* start *
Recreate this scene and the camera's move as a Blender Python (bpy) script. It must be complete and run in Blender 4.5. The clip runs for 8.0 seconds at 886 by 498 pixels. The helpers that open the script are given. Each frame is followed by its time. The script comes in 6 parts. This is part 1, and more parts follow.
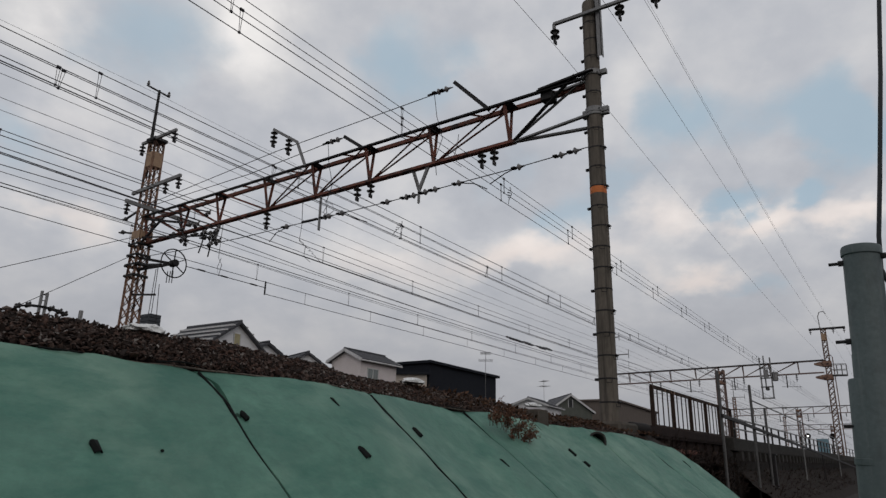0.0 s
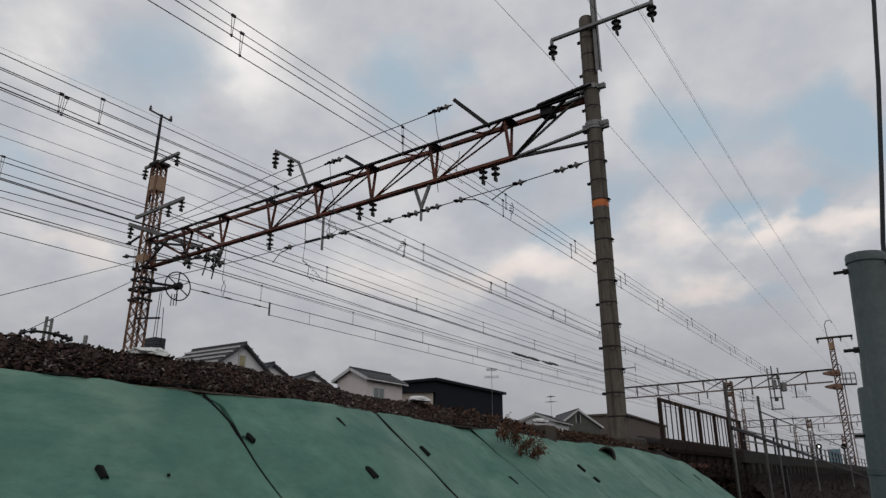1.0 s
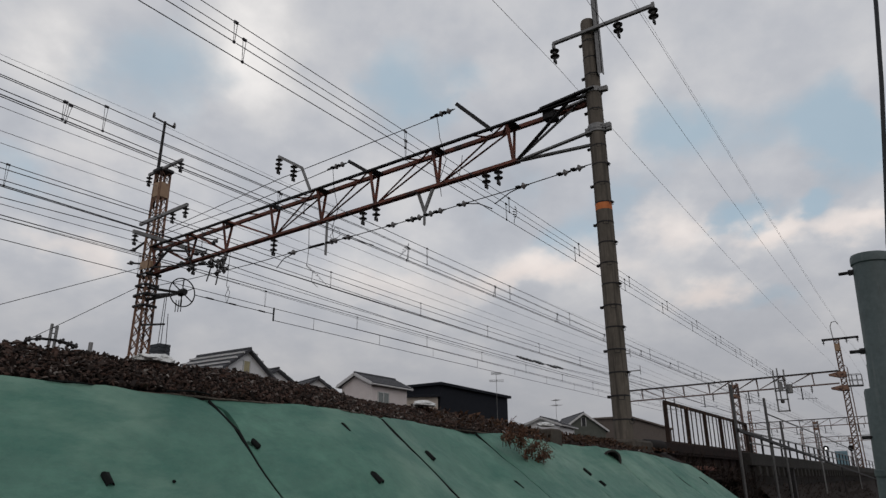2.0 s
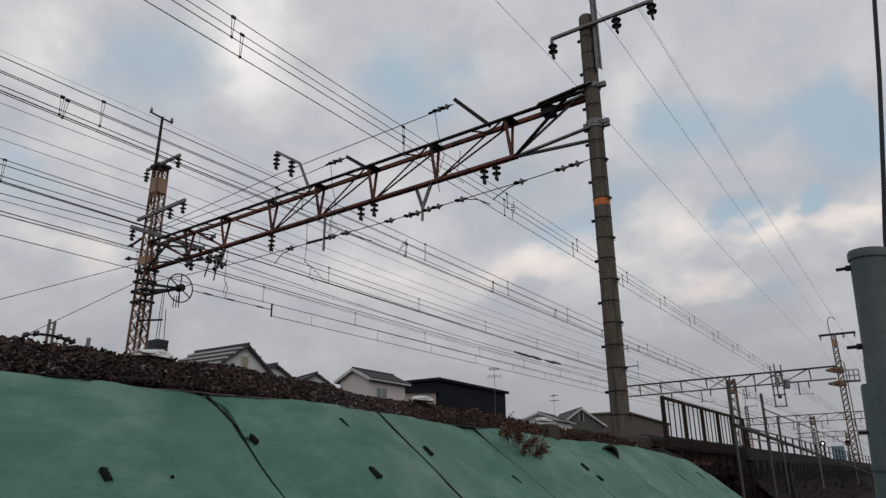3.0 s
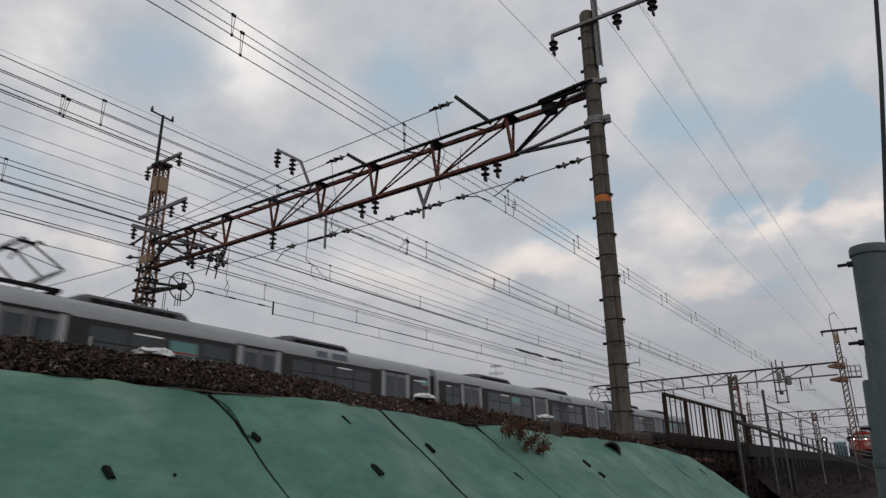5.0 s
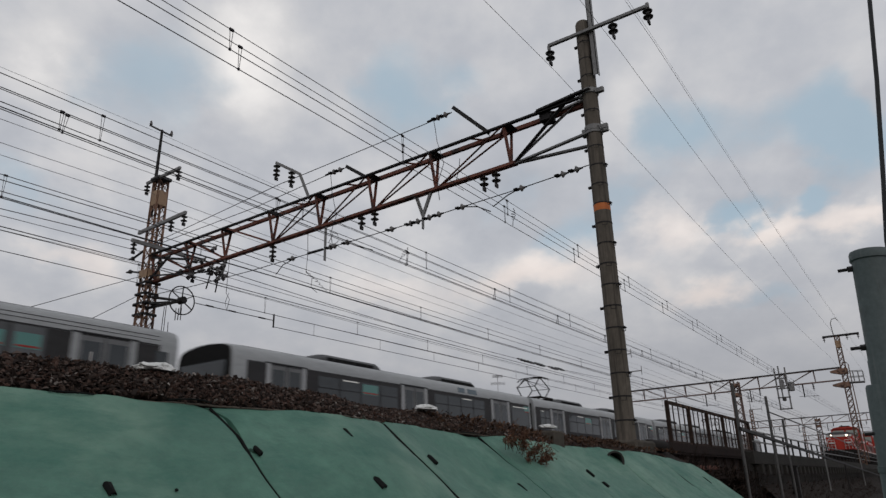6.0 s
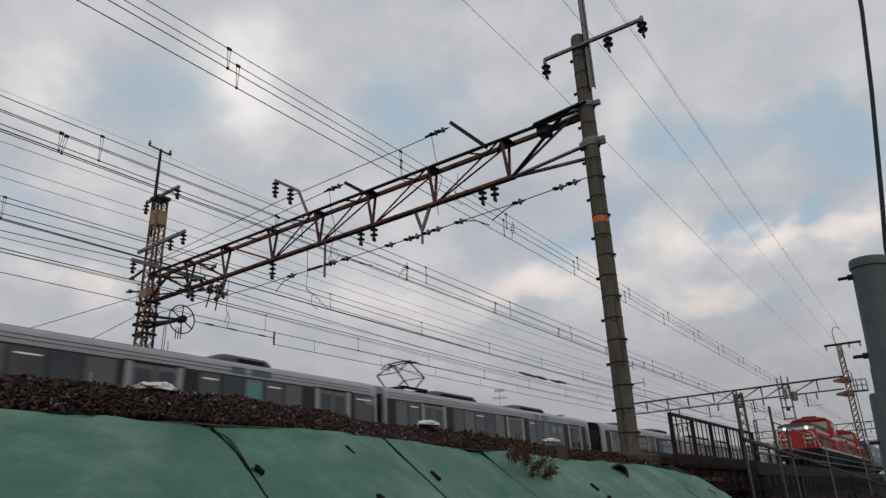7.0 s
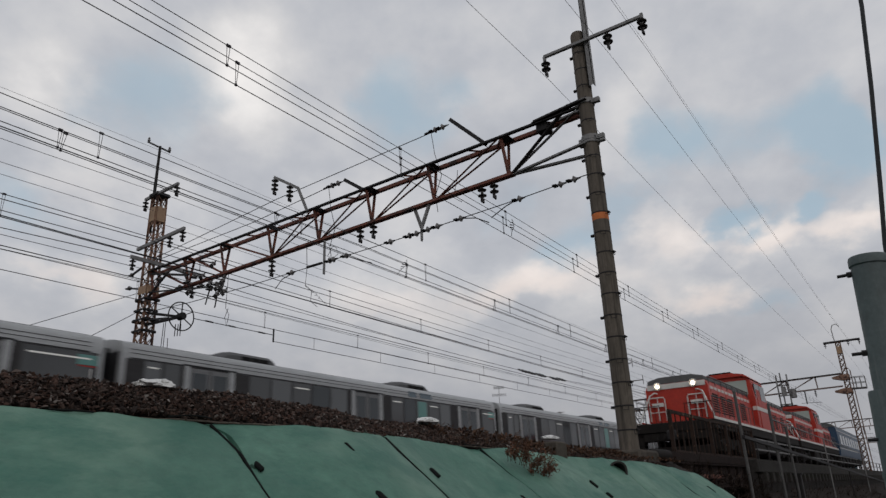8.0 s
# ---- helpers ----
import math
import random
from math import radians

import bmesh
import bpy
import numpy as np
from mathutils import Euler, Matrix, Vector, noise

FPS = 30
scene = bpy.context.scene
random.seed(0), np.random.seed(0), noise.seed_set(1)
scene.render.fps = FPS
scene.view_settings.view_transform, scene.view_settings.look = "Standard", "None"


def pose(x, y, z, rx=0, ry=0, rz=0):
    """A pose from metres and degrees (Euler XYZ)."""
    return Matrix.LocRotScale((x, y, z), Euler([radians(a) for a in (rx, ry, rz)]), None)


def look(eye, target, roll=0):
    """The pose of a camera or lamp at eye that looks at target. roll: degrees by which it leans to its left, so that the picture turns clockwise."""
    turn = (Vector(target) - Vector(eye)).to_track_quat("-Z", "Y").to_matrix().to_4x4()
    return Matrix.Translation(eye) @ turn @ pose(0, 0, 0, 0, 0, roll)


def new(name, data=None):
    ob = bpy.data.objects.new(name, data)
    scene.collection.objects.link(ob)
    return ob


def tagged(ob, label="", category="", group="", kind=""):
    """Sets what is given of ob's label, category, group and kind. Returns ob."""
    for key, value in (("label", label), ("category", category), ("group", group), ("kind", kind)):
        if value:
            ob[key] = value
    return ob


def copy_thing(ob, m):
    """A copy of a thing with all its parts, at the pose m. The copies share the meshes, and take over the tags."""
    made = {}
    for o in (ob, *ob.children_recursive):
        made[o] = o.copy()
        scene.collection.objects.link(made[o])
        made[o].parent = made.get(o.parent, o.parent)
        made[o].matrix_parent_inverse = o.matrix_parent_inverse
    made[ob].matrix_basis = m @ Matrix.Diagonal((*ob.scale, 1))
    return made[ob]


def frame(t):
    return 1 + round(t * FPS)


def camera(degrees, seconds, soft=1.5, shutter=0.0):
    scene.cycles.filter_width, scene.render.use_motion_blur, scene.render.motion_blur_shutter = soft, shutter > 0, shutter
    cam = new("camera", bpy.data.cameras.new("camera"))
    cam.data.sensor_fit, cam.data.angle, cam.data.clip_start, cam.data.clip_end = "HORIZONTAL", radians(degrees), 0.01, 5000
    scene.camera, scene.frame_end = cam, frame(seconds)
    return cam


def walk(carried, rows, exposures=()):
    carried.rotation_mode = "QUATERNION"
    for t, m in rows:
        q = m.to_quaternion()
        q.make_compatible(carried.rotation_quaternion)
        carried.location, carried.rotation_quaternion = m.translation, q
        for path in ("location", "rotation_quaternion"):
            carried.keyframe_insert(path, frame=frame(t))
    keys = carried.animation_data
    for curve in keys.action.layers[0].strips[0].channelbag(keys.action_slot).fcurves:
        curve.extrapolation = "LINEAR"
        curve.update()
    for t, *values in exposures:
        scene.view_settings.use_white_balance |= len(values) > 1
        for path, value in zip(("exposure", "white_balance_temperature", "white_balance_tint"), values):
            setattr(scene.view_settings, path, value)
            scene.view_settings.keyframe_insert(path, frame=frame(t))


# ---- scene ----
cam = camera(66.32, 8.0, soft=1.4, shutter=0.19)
CAM_ROWS = [
    (0.0, pose(0.0, 0.0, 1.6, 107.055, -1.132, -56.412)),
    (0.5, pose(0.0, 0.0, 1.6, 107.575, -0.560, -56.406)),
    (1.0, pose(0.0, 0.0, 1.6, 108.478, 0.000, -55.764)),
    (1.5, pose(0.0, 0.0, 1.6, 108.918, 0.321, -55.296)),
    (3.0, pose(0.0, 0.0, 1.6, 108.456, 0.387, -55.486)),
    (3.5, pose(0.0, 0.0, 1.6, 108.328, 0.343, -55.502)),
    (4.0, pose(0.0, 0.0, 1.6, 108.191, 0.324, -55.437)),
    (4.5, pose(0.0, 0.0, 1.6, 108.154, 0.434, -55.373)),
    (6.0, pose(0.0, 0.0, 1.6, 109.131, 1.293, -55.086)),
    (6.5, pose(0.0, 0.0, 1.6, 109.924, 1.961, -54.866)),
    (7.0, pose(0.0, 0.0, 1.6, 110.369, 2.158, -54.812)),
    (7.5, pose(0.0, 0.0, 1.6, 110.250, 2.109, -54.933)),
    (8.0, pose(0.0, 0.0, 1.6, 110.134, 2.141, -54.868)),
]
walk(cam, CAM_ROWS)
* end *
* [Work to complete] Output the lines above in full and exactly as given, omitting any pictures.

* [Finished answer]
Recreate this scene and the camera's move as a Blender Python (bpy) script. It must be complete and run in Blender 4.5. The clip runs for 8.0 seconds at 886 by 498 pixels. The helpers that open the script are given. Each frame is followed by its time. The script comes in 6 parts. This is part 1, and more parts follow.
0.0 s
1.0 s
2.0 s
3.0 s
5.0 s
6.0 s
7.0 s
8.0 s
# ---- helpers ----
import math
import random
from math import radians

import bmesh
import bpy
import numpy as np
from mathutils import Euler, Matrix, Vector, noise

FPS = 30
scene = bpy.context.scene
random.seed(0), np.random.seed(0), noise.seed_set(1)
scene.render.fps = FPS
scene.view_settings.view_transform, scene.view_settings.look = "Standard", "None"


def pose(x, y, z, rx=0, ry=0, rz=0):
    """A pose from metres and degrees (Euler XYZ)."""
    return Matrix.LocRotScale((x, y, z), Euler([radians(a) for a in (rx, ry, rz)]), None)


def look(eye, target, roll=0):
    """The pose of a camera or lamp at eye that looks at target. roll: degrees by which it leans to its left, so that the picture turns clockwise."""
    turn = (Vector(target) - Vector(eye)).to_track_quat("-Z", "Y").to_matrix().to_4x4()
    return Matrix.Translation(eye) @ turn @ pose(0, 0, 0, 0, 0, roll)


def new(name, data=None):
    ob = bpy.data.objects.new(name, data)
    scene.collection.objects.link(ob)
    return ob


def tagged(ob, label="", category="", group="", kind=""):
    """Sets what is given of ob's label, category, group and kind. Returns ob."""
    for key, value in (("label", label), ("category", category), ("group", group), ("kind", kind)):
        if value:
            ob[key] = value
    return ob


def copy_thing(ob, m):
    """A copy of a thing with all its parts, at the pose m. The copies share the meshes, and take over the tags."""
    made = {}
    for o in (ob, *ob.children_recursive):
        made[o] = o.copy()
        scene.collection.objects.link(made[o])
        made[o].parent = made.get(o.parent, o.parent)
        made[o].matrix_parent_inverse = o.matrix_parent_inverse
    made[ob].matrix_basis = m @ Matrix.Diagonal((*ob.scale, 1))
    return made[ob]


def frame(t):
    return 1 + round(t * FPS)


def camera(degrees, seconds, soft=1.5, shutter=0.0):
    scene.cycles.filter_width, scene.render.use_motion_blur, scene.render.motion_blur_shutter = soft, shutter > 0, shutter
    cam = new("camera", bpy.data.cameras.new("camera"))
    cam.data.sensor_fit, cam.data.angle, cam.data.clip_start, cam.data.clip_end = "HORIZONTAL", radians(degrees), 0.01, 5000
    scene.camera, scene.frame_end = cam, frame(seconds)
    return cam


def walk(carried, rows, exposures=()):
    carried.rotation_mode = "QUATERNION"
    for t, m in rows:
        q = m.to_quaternion()
        q.make_compatible(carried.rotation_quaternion)
        carried.location, carried.rotation_quaternion = m.translation, q
        for path in ("location", "rotation_quaternion"):
            carried.keyframe_insert(path, frame=frame(t))
    keys = carried.animation_data
    for curve in keys.action.layers[0].strips[0].channelbag(keys.action_slot).fcurves:
        curve.extrapolation = "LINEAR"
        curve.update()
    for t, *values in exposures:
        scene.view_settings.use_white_balance |= len(values) > 1
        for path, value in zip(("exposure", "white_balance_temperature", "white_balance_tint"), values):
            setattr(scene.view_settings, path, value)
            scene.view_settings.keyframe_insert(path, frame=frame(t))


# ---- scene ----
cam = camera(66.32, 8.0, soft=1.4, shutter=0.19)
CAM_ROWS = [
    (0.0, pose(0.0, 0.0, 1.6, 107.055, -1.132, -56.412)),
    (0.5, pose(0.0, 0.0, 1.6, 107.575, -0.560, -56.406)),
    (1.0, pose(0.0, 0.0, 1.6, 108.478, 0.000, -55.764)),
    (1.5, pose(0.0, 0.0, 1.6, 108.918, 0.321, -55.296)),
    (3.0, pose(0.0, 0.0, 1.6, 108.456, 0.387, -55.486)),
    (3.5, pose(0.0, 0.0, 1.6, 108.328, 0.343, -55.502)),
    (4.0, pose(0.0, 0.0, 1.6, 108.191, 0.324, -55.437)),
    (4.5, pose(0.0, 0.0, 1.6, 108.154, 0.434, -55.373)),
    (6.0, pose(0.0, 0.0, 1.6, 109.131, 1.293, -55.086)),
    (6.5, pose(0.0, 0.0, 1.6, 109.924, 1.961, -54.866)),
    (7.0, pose(0.0, 0.0, 1.6, 110.369, 2.158, -54.812)),
    (7.5, pose(0.0, 0.0, 1.6, 110.250, 2.109, -54.933)),
    (8.0, pose(0.0, 0.0, 1.6, 110.134, 2.141, -54.868)),
]
walk(cam, CAM_ROWS)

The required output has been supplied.